**DO THIS:** Give again only the lines beginning with the one that contains "scene.collection.objects.link(made[o])" and ending with the one that contains "scene.view_settings.use_white_balance |= len(values)"; include both of those lines.

**SOURCE EXCERPT:**

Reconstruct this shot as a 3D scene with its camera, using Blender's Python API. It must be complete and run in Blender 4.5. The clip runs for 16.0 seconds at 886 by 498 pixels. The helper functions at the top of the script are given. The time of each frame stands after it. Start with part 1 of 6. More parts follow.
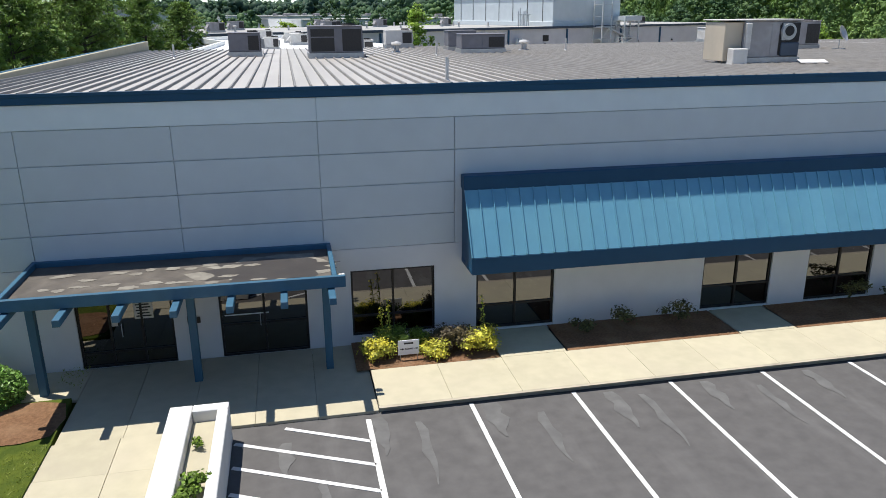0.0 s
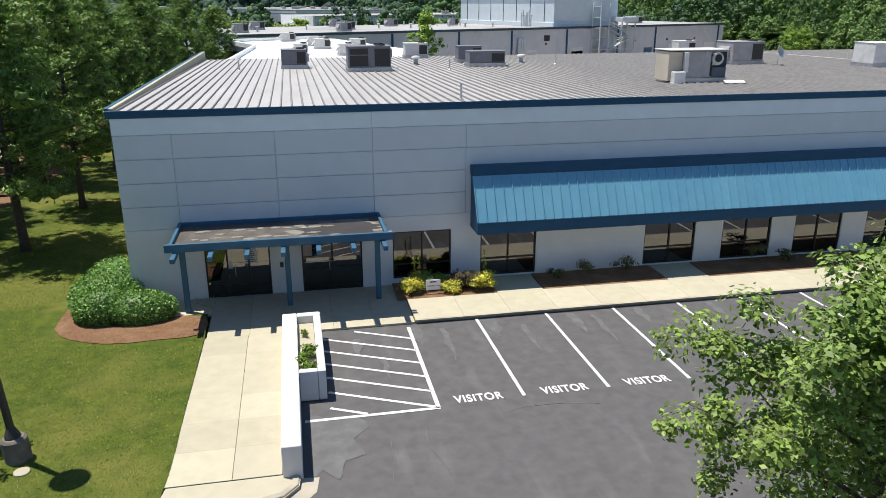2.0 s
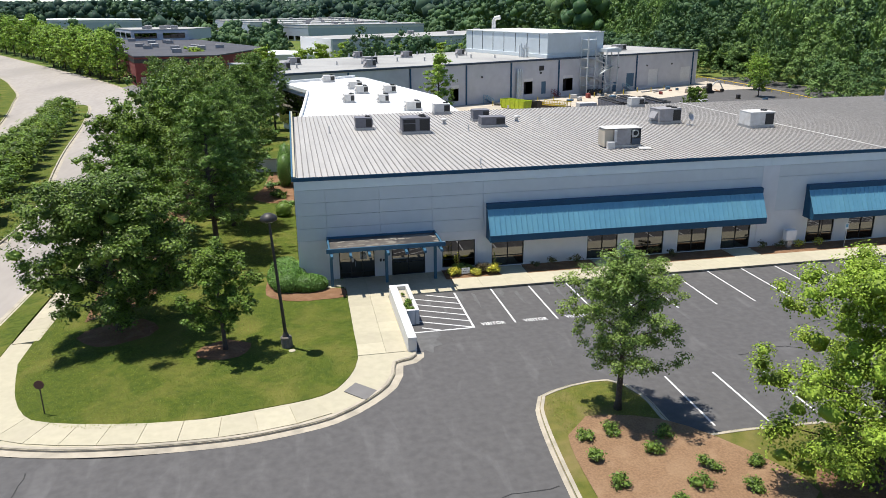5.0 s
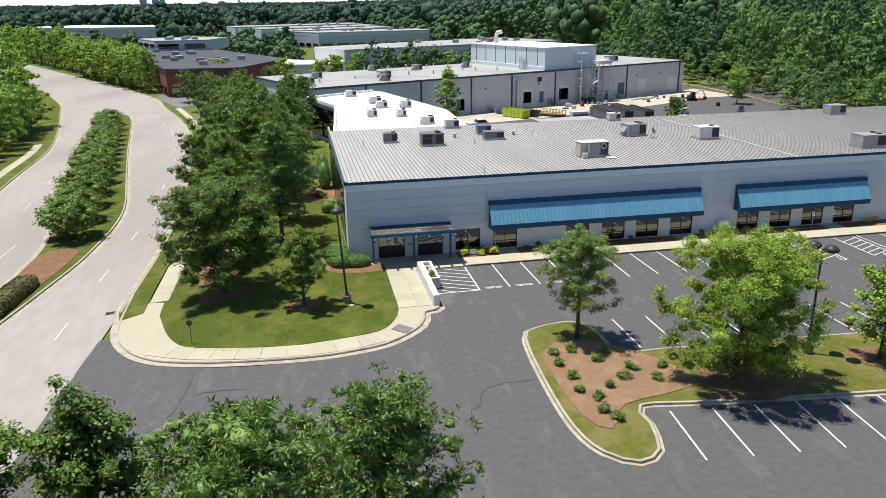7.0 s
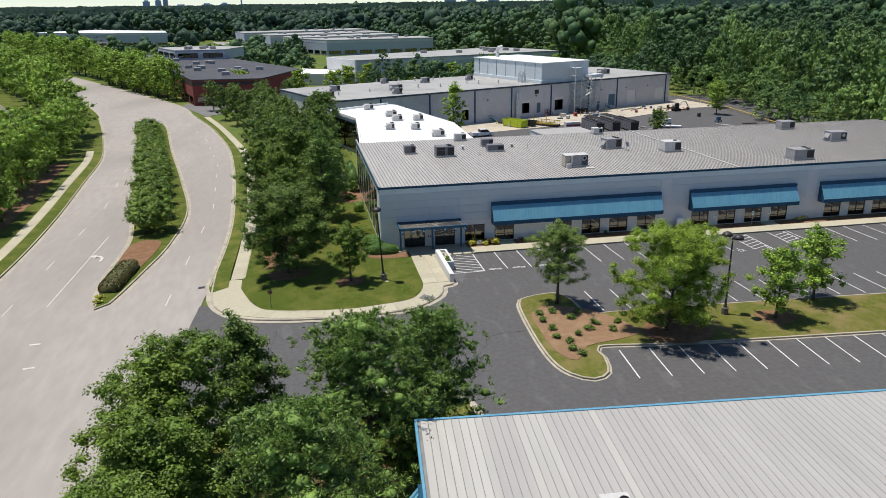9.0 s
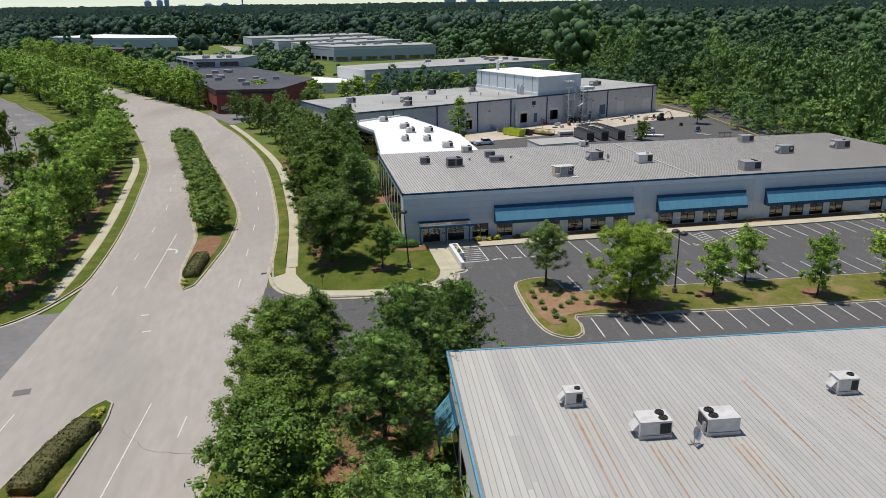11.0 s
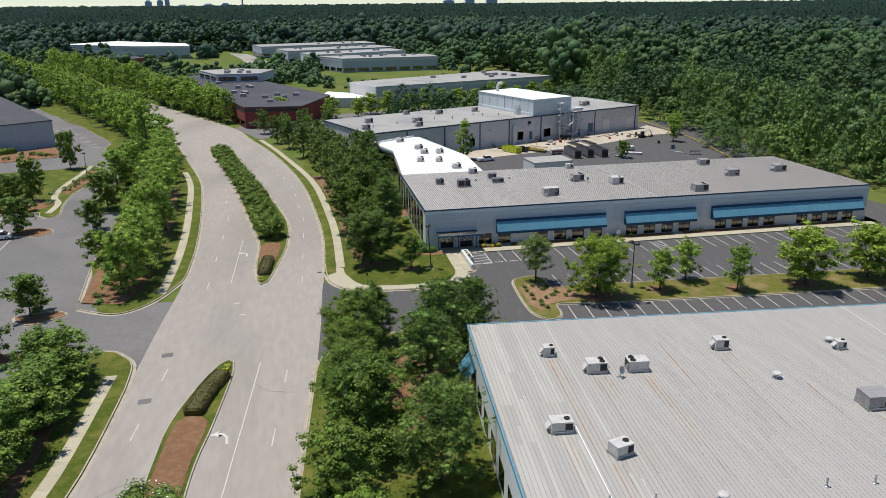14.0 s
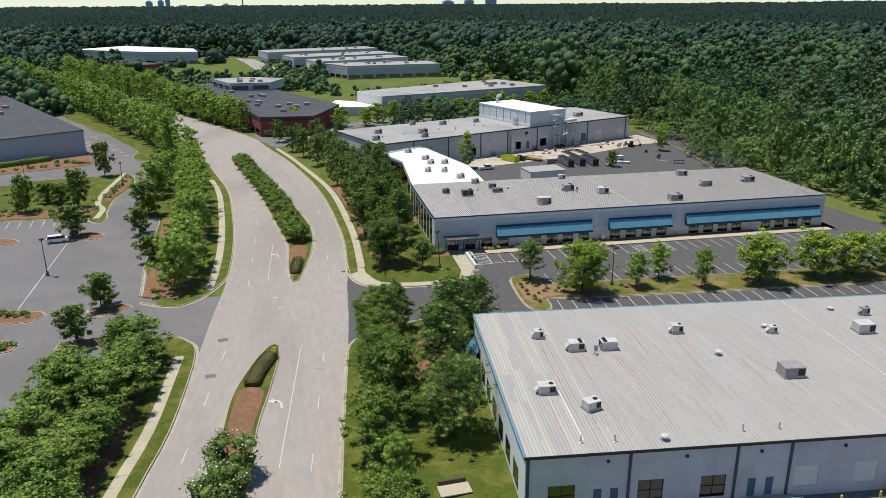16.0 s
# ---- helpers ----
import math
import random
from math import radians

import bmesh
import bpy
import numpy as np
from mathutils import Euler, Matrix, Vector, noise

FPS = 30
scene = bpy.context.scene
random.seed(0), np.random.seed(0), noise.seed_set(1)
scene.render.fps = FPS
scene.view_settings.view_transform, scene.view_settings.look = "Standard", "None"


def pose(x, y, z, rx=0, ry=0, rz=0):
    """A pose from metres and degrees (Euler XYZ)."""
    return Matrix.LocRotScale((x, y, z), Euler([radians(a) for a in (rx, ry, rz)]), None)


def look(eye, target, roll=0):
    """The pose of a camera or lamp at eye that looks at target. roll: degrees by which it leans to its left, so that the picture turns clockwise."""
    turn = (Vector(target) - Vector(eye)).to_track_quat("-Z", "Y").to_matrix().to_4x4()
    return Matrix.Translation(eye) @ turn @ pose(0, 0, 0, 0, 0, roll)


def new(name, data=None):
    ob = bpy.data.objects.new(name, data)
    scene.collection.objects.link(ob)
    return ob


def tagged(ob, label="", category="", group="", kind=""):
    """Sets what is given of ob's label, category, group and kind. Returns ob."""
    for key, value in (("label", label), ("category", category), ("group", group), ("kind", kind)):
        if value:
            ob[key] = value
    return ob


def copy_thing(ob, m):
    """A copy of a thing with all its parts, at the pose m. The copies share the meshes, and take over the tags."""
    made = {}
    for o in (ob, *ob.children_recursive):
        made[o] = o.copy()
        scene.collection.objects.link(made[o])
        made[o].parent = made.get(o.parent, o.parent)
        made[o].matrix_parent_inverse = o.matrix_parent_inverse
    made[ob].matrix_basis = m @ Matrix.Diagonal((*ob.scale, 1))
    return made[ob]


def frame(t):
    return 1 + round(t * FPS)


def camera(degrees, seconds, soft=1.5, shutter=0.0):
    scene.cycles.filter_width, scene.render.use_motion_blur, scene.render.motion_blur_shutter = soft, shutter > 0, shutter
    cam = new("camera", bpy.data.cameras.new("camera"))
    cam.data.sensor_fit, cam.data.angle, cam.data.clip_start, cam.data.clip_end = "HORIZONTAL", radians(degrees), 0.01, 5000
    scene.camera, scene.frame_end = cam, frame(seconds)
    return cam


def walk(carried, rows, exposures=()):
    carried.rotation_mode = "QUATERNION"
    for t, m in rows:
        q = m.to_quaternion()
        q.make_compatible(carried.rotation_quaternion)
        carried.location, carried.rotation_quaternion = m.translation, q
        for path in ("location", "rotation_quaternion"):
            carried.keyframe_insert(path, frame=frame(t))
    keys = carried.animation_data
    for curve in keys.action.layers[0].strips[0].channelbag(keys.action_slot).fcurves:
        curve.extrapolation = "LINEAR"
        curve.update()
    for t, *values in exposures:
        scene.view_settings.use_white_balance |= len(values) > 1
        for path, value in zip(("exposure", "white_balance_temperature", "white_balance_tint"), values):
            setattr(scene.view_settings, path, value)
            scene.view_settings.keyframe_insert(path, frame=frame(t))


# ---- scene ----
# ---- the camera and its way
cam = camera(61.3, 16.0, 0.55)
PATH = [
    (0, (8.871, -20.477, 9.535), (9.253, -18.611, 8.928), -0.4),
    (0.5, (8.71, -21.893, 9.875), (9.075, -20.027, 9.256), -0.8),
    (1, (8.19, -23.955, 10.258), (8.554, -22.091, 9.632), -0.6),
    (1.5, (7.507, -26.417, 10.722), (7.874, -24.553, 10.096), -0.5),
    (2, (6.613, -29.327, 11.42), (6.984, -27.465, 10.792), -0.1),
    (2.5, (5.715, -32.417, 12.598), (6.087, -30.556, 11.968), -0.1),
    (3, (4.682, -35.816, 14.253), (5.055, -33.956, 13.619), -0.1),
    (3.5, (3.635, -39.402, 15.767), (4.008, -37.542, 15.132), -0.2),
    (4, (2.649, -43.07, 16.833), (3.018, -41.208, 16.202), -0.4),
    (4.5, (1.558, -46.95, 17.812), (1.925, -45.086, 17.187), -0.5),
    (5, (0.366, -51.032, 18.916), (0.732, -49.168, 18.291), -0.5),
    (7.5, (-4.831, -72.231, 24.415), (-4.48, -70.363, 23.79), -1.0),
    (8, (-6.013, -76.723, 25.651), (-5.664, -74.856, 25.026), -1.0),
    (8.5, (-7.315, -81.128, 26.767), (-6.963, -79.26, 26.145), -1.0),
    (9, (-8.559, -85.539, 28.004), (-8.207, -83.671, 27.382), -0.8),
    (11.5, (-15.436, -109.551, 35.528), (-15.082, -107.684, 34.903), -0.7),
    (12, (-16.838, -114.141, 37.351), (-16.483, -112.275, 36.724), -0.6),
    (12.5, (-18.284, -118.691, 38.991), (-17.927, -116.824, 38.367), -0.5),
    (13, (-19.587, -123.25, 40.812), (-19.228, -121.385, 40.187), -0.5),
    (13.5, (-20.926, -127.865, 42.664), (-20.567, -126.0, 42.036), -0.5),
    (14, (-22.283, -132.499, 44.353), (-21.923, -130.634, 43.727), -0.5),
    (14.5, (-23.62, -137.165, 46.121), (-23.258, -135.301, 45.495), -0.4),
    (15, (-25.014, -141.884, 47.858), (-24.652, -140.019, 47.233), -0.3),
    (15.5, (-26.231, -146.638, 49.66), (-25.87, -144.774, 49.033), -0.4),
    (16, (-27.621, -151.204, 51.344), (-27.258, -149.34, 50.717), -0.4),
]
EXPOSURES = [(0, 0.36), (3, 0.4), (5, 0.37), (7.5, 0.27), (9, -0.03), (12.5, -0.2), (16, -0.13)]
walk(cam, [(t, look(eye, target, roll)) for t, eye, target, roll in PATH], EXPOSURES)

# ---------------------------------------------------------------- world and light
SUN_TO = Vector((-0.26, 0.16, 1.0)).normalized()
world = bpy.data.worlds.new("sky")
scene.world = world
world.use_nodes = True
wn = world.node_tree.nodes
sky = wn.new("ShaderNodeTexSky")
sky.sky_type, sky.sun_disc = "NISHITA", False
sky.sun_elevation, sky.sun_rotation = math.asin(SUN_TO.z), math.atan2(SUN_TO.x, SUN_TO.y)
sky.altitude = 1500
sky.air_density, sky.dust_density, sky.ozone_density = 0.9, 0.0, 2.0
tint = wn.new("ShaderNodeMix")
tint.data_type, tint.blend_type = "RGBA", "MULTIPLY"
tint.inputs["Factor"].default_value = 1
tint.inputs["B"].default_value = (0.958, 1.0, 1.035, 1)
world.node_tree.links.new(sky.outputs[0], tint.inputs["A"])
world.node_tree.links.new(tint.outputs["Result"], wn["Background"].inputs[0])
wn["Background"].inputs[1].default_value = 0.118
sun = new("sun", bpy.data.lights.new("sun", "SUN"))
sun.data.energy, sun.data.angle, sun.data.color = 4.9, radians(0.55), (1.0, 0.965, 0.9)
sun.matrix_world = look(SUN_TO * 200, (0, 0, 0))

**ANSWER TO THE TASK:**
        scene.collection.objects.link(made[o])
        made[o].parent = made.get(o.parent, o.parent)
        made[o].matrix_parent_inverse = o.matrix_parent_inverse
    made[ob].matrix_basis = m @ Matrix.Diagonal((*ob.scale, 1))
    return made[ob]


def frame(t):
    return 1 + round(t * FPS)


def camera(degrees, seconds, soft=1.5, shutter=0.0):
    scene.cycles.filter_width, scene.render.use_motion_blur, scene.render.motion_blur_shutter = soft, shutter > 0, shutter
    cam = new("camera", bpy.data.cameras.new("camera"))
    cam.data.sensor_fit, cam.data.angle, cam.data.clip_start, cam.data.clip_end = "HORIZONTAL", radians(degrees), 0.01, 5000
    scene.camera, scene.frame_end = cam, frame(seconds)
    return cam


def walk(carried, rows, exposures=()):
    carried.rotation_mode = "QUATERNION"
    for t, m in rows:
        q = m.to_quaternion()
        q.make_compatible(carried.rotation_quaternion)
        carried.location, carried.rotation_quaternion = m.translation, q
        for path in ("location", "rotation_quaternion"):
            carried.keyframe_insert(path, frame=frame(t))
    keys = carried.animation_data
    for curve in keys.action.layers[0].strips[0].channelbag(keys.action_slot).fcurves:
        curve.extrapolation = "LINEAR"
        curve.update()
    for t, *values in exposures:
        scene.view_settings.use_white_balance |= len(values) > 1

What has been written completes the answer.